(Items listed in a dataset)

┄┄┄┄┄┄

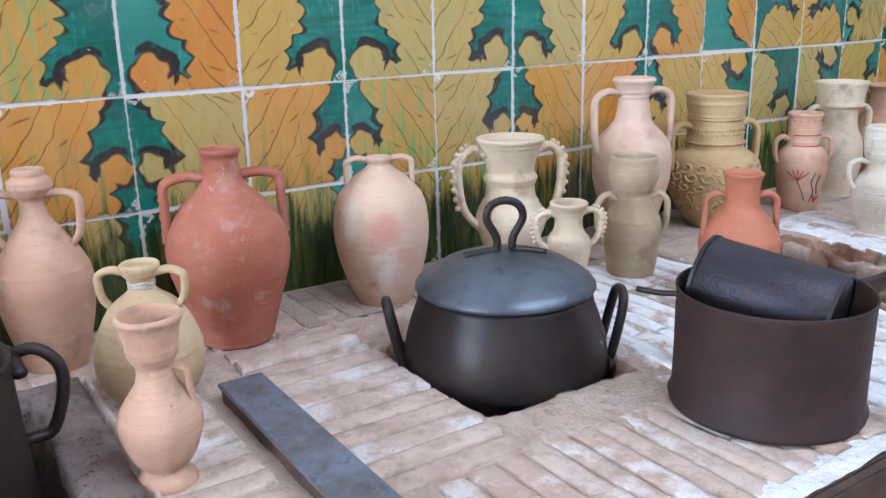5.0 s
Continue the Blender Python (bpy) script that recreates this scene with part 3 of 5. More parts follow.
def saucepan_in_pit():
    ob = thing("covered_saucepan", "covered iron saucepan sunk in the fire pit", "saucepan", pose(0.298, -0.505, -0.055))
    bm = bmesh.new()
    lathe(bm, [(0, -0.075), (0.105, -0.075), (0.115, -0.06), (0.122, 0.012), (0.125, 0.014), (0.119, 0.012), (0.11, -0.06), (0, -0.065)])
    part("pan", bm, RUST_IRON, ob)
    bm = bmesh.new()
    lathe(bm, [(0, 0.012), (0.129, 0.012), (0.131, 0.016), (0.127, 0.021), (0.09, 0.027), (0.05, 0.029), (0, 0.03)], wobble=0.006)
    lid = part("lid", bm, IRON_LID, ob, "dull dark iron lid")
    bm = bmesh.new()
    lathe(bm, [(0, 0.045), (0.008, 0.044), (0.016, 0.038), (0.02, 0.03), (0.017, 0.028)], 14, 0.3, 4)
    part("rivet_plate", bm, TIN, lid, "whitish lumpy tin rivet")
    ring_handle("wire", lid, [(0.0, 0, 0.035), (0.0, 0.005, 0.065), (0.02, 0.02, 0.088), (0.055, 0.035, 0.1), (0.09, 0.045, 0.104)], 0.0042, IRON)
    bm = bmesh.new()
    lathe(bm, [(0, 0), (0.012, 0), (0.011, 0.012), (0.021, 0.02), (0.0235, 0.029), (0.02, 0.037), (0.008, 0.041), (0, 0.0415)], 24)
    knob = part("knob", bm, WOOD, lid, "turned wooden knob")
    knob.location = (0.1, 0.048, 0.095)
    bm = bmesh.new()
    tube(bm, [(-0.115, 0.0, 0.022), (-0.165, 0.025, 0.076), (-0.24, 0.062, 0.108), (-0.285, 0.08, 0.122)], 0.016, 0.004, 8, 6, taper=0.72)
    handle = part("long_handle", bm, RUST, ob, "long flat rusty handle")
    bm = bmesh.new()
    tube(bm, [(-0.285 + 0.014 * math.cos(a), 0.08 + 0.010 * math.sin(a), 0.118 - 0.008 * math.cos(a)) for a in np.linspace(0, 6.28, 12)], 0.0035, None, 6, 2)
    part("hanging_eye", bm, RUST, handle)
    # trivet bars under the pan
    for i, (dx, dy) in enumerate(((0.14, 0.02), (0.17, -0.04))):
        bm = bmesh.new()
        add_box(bm, dx, dy - 0.1, -0.09, dx + 0.012, dy + 0.08, -0.03, 0.003)
        roughen(bm, 0.004, 40, i)
        part("grate_bar", bm, RUST, ob)
    return ob


saucepan_in_pit()


def strap_handle(parent, angle, r_top, z_top, z_bot, r_bot, out, material):
    """Bent round bar with flattened, riveted ends."""
    c, s = math.cos(angle), math.sin(angle)
    pts = [(r_top - 0.002, 0.02, z_top), (r_top + out * 0.55, 0.008, z_top + 0.008), (r_top + out, 0, z_top - 0.014), (r_top + out * 1.02, 0, (z_top + z_bot) / 2), (r_top + out * 0.7, 0, z_bot + 0.006), (r_bot + 0.003, 0, z_bot), (r_bot + 0.004, 0, z_bot - 0.03)]
    bm = bmesh.new()
    tube(bm, [(c * x - s * y, s * x + c * y, z) for x, y, z in pts], 0.0085, 0.0075, 8, 5)
    h = part("handle", bm, material, parent)
    bm = bmesh.new()
    tube(bm, [(c * x - s * y, s * x + c * y, z) for x, y, z in ((r_top + 0.003, -0.03, z_top - 0.005), (r_top + 0.005, 0.02, z_top), (r_top + 0.003, 0.06, z_top - 0.005))], 0.009, 0.006, 8, 4)
    part("handle_plate", bm, material, h)


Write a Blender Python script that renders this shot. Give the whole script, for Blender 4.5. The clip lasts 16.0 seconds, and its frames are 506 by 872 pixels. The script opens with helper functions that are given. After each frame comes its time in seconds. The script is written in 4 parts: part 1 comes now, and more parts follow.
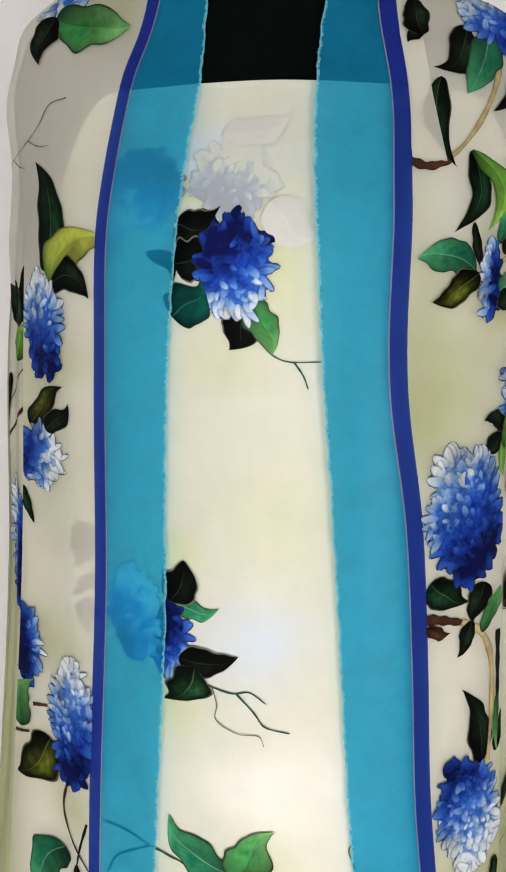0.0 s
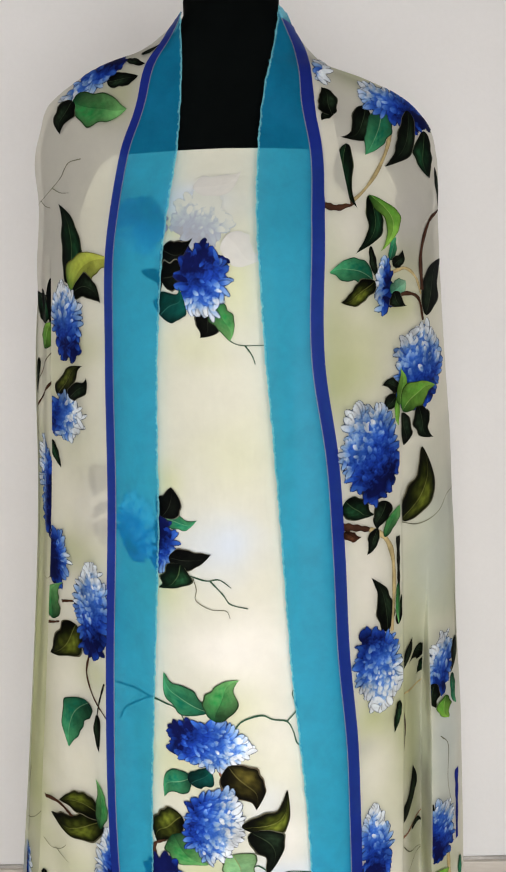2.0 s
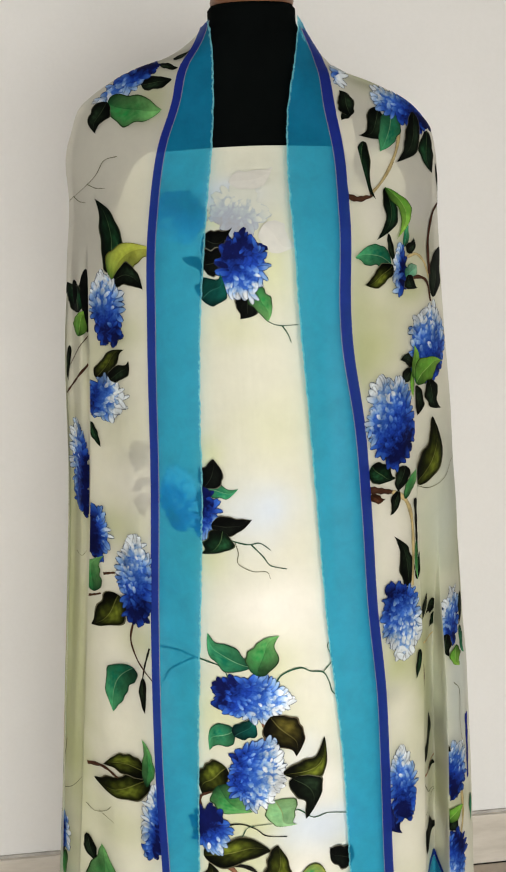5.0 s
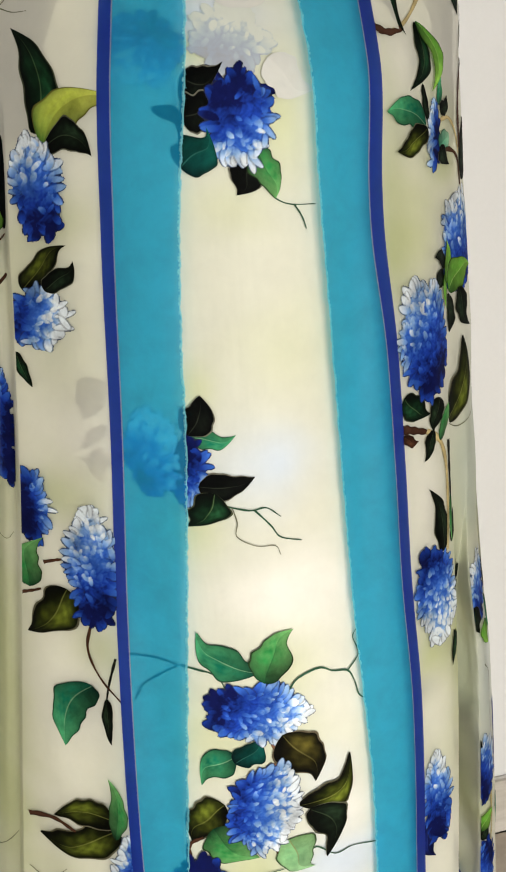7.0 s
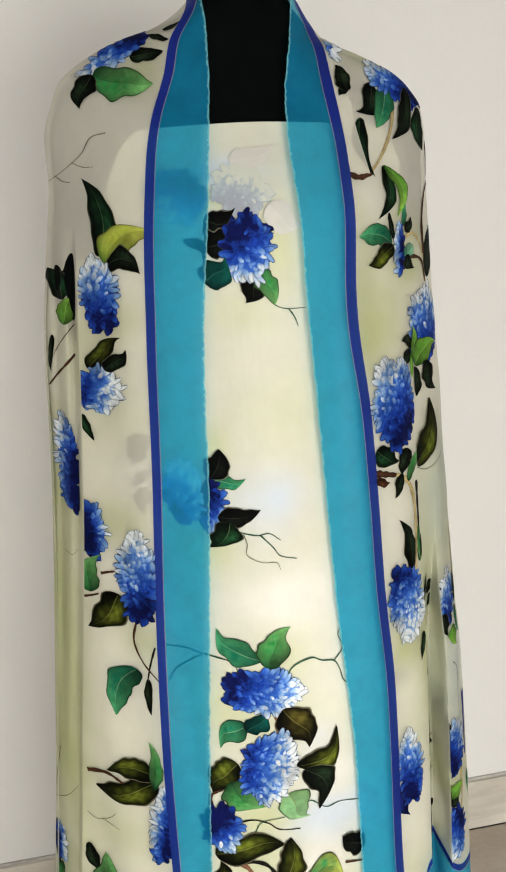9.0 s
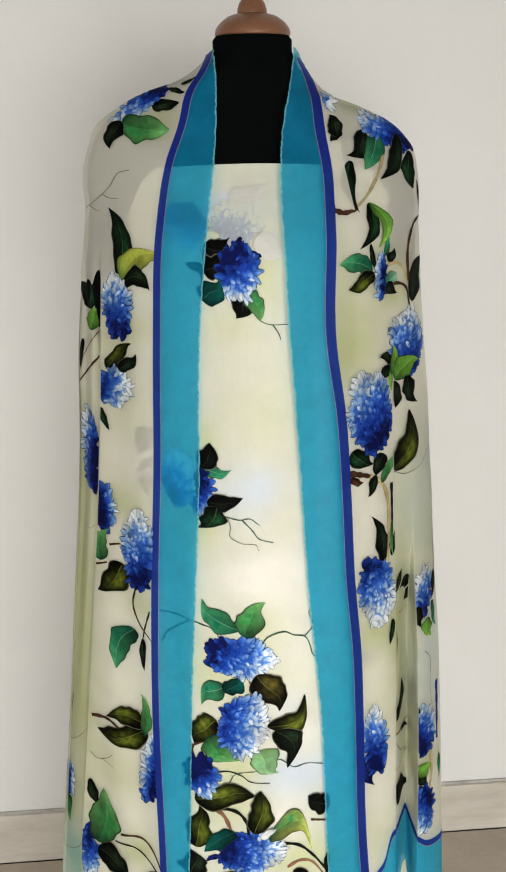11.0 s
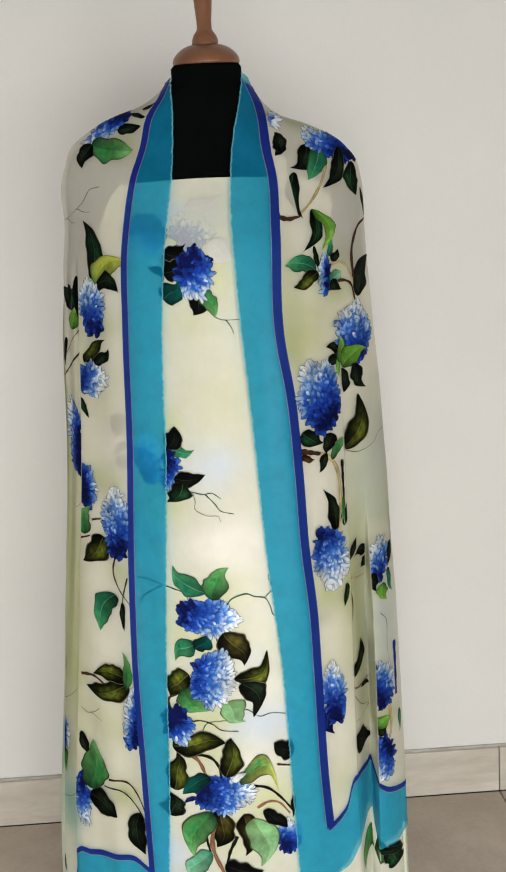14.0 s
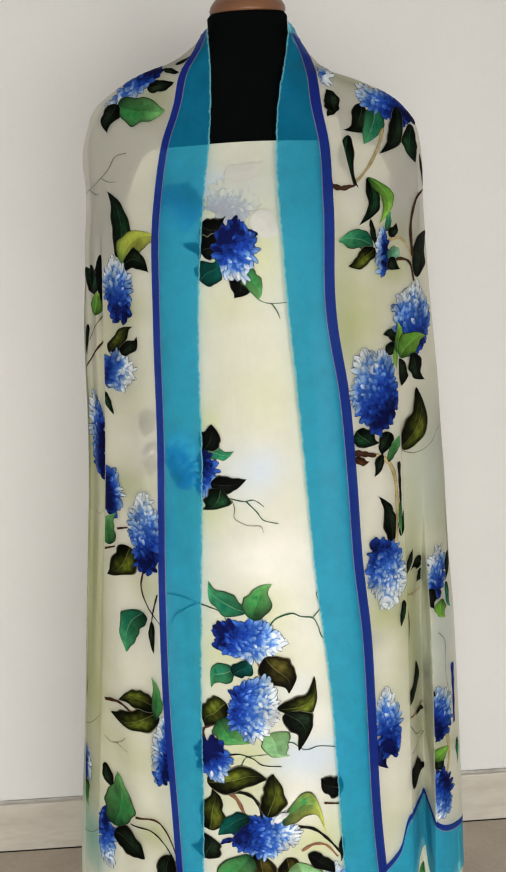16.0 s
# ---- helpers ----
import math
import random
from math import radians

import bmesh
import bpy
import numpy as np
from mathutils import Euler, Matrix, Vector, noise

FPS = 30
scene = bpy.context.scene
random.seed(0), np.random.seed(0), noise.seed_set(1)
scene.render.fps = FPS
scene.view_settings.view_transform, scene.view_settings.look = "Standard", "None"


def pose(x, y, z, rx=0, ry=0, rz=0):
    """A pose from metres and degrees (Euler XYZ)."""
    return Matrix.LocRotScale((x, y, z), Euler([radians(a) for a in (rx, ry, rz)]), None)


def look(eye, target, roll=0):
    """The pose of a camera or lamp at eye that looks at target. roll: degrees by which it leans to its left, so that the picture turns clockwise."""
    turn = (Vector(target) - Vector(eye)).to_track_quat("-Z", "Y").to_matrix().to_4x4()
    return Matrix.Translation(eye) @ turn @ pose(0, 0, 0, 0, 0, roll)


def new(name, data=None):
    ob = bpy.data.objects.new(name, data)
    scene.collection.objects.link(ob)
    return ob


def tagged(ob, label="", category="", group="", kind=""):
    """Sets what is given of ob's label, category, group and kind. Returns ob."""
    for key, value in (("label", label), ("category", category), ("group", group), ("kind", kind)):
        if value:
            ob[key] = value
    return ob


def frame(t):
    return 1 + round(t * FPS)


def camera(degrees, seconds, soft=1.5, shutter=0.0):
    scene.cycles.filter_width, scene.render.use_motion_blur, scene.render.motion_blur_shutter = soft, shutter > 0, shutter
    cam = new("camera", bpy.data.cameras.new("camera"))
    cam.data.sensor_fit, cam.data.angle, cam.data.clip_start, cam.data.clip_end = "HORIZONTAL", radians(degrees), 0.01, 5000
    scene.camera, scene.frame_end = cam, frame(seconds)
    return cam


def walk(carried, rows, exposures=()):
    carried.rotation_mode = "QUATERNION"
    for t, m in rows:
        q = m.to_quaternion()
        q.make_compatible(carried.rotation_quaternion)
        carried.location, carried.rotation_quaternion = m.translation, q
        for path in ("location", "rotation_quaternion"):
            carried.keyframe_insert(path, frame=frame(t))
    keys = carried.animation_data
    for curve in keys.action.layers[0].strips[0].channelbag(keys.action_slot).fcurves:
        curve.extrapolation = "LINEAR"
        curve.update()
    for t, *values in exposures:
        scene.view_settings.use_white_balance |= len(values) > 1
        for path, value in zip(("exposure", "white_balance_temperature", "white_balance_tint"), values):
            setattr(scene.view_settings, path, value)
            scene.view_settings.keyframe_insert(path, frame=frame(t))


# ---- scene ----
cam = camera(33.4, 16.0, soft=1.9)
METRES, EYE, TILT, LEAN, TURN = 1.8, 1.2325, -8.0, 0.824, 1.776
ROWS = [
    (0.0, 0.0, 0.0, 0.0, -0.0, 0.0, -0.0),
    (0.5, -0.006, -0.0372, 0.004, -0.75, 0.41, 0.52),
    (1.0, 0.0041, -0.0761, -0.0175, -0.79, -0.04, 0.86),
    (1.5, 0.0046, -0.1134, -0.0238, -0.85, -0.16, 0.94),
    (2.0, 0.0115, -0.1497, -0.0173, -1.01, -0.63, 0.94),
    (2.5, 0.0106, -0.1871, -0.0134, -1.15, -0.98, 0.93),
    (3.0, -0.0001, -0.2134, -0.024, -0.92, -0.71, 1.26),
    (5.5, -0.0674, -0.1694, -0.0422, -7.55, -0.37, 3.78),
    (6.0, -0.0687, -0.1131, -0.0477, -8.8, -1.78, 4.63),
    (6.5, -0.0828, -0.0735, -0.0527, -11.17, -2.76, 4.46),
    (7.0, -0.1095, -0.031, -0.0511, -15.21, -3.33, 4.93),
    (7.5, -0.1308, -0.0161, -0.0349, -17.08, -3.87, 5.6),
    (8.0, -0.136, -0.0562, -0.0268, -16.13, -3.63, 5.45),
    (8.5, -0.1305, -0.1157, -0.0247, -14.36, -2.62, 5.35),
    (11.0, -0.0585, -0.2555, -0.0403, -5.68, -0.8, 1.66),
    (11.5, -0.0376, -0.2701, -0.0478, -4.88, -0.98, 1.58),
    (12.0, -0.0261, -0.2919, -0.0456, -4.64, -1.03, 1.57),
    (12.5, -0.0169, -0.3156, -0.0466, -4.3, -0.92, 1.78),
    (13.0, -0.0099, -0.3369, -0.0501, -3.8, -0.74, 2.19),
    (13.5, -0.0077, -0.3405, -0.0568, -3.54, -0.62, 2.65),
    (14.0, -0.0076, -0.3372, -0.0566, -3.51, -0.63, 2.84),
    (14.5, -0.0155, -0.3242, -0.0555, -3.36, -0.7, 2.9),
    (15.0, -0.0253, -0.3074, -0.0535, -3.19, -0.74, 2.89),
    (15.5, -0.0279, -0.2874, -0.0512, -2.9, -0.83, 2.85),
    (16.0, -0.0294, -0.2538, -0.0527, -2.8, -0.96, 2.81),
]
walk(cam, [(t, pose(0, 0, EYE, TILT, LEAN, TURN) @ pose(METRES * x, METRES * y, METRES * z, 90 + pitch, roll, yaw)) for t, x, y, z, yaw, pitch, roll in ROWS],
     exposures=((0, 0.06, 6450, 11), (3, -0.02, 6450, 11), (5.5, 0.04, 6750, 7), (7.5, 0.10, 6750, 7), (8.5, 0.08, 6750, 7), (11, 0.0, 6600, 7), (13.5, -0.07, 6600, 7), (16, -0.04, 6600, 7)))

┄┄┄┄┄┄

__Task prompt__
Identify how many lines in the entries above include the string "Python", then state that number alone.

__The completed task__
2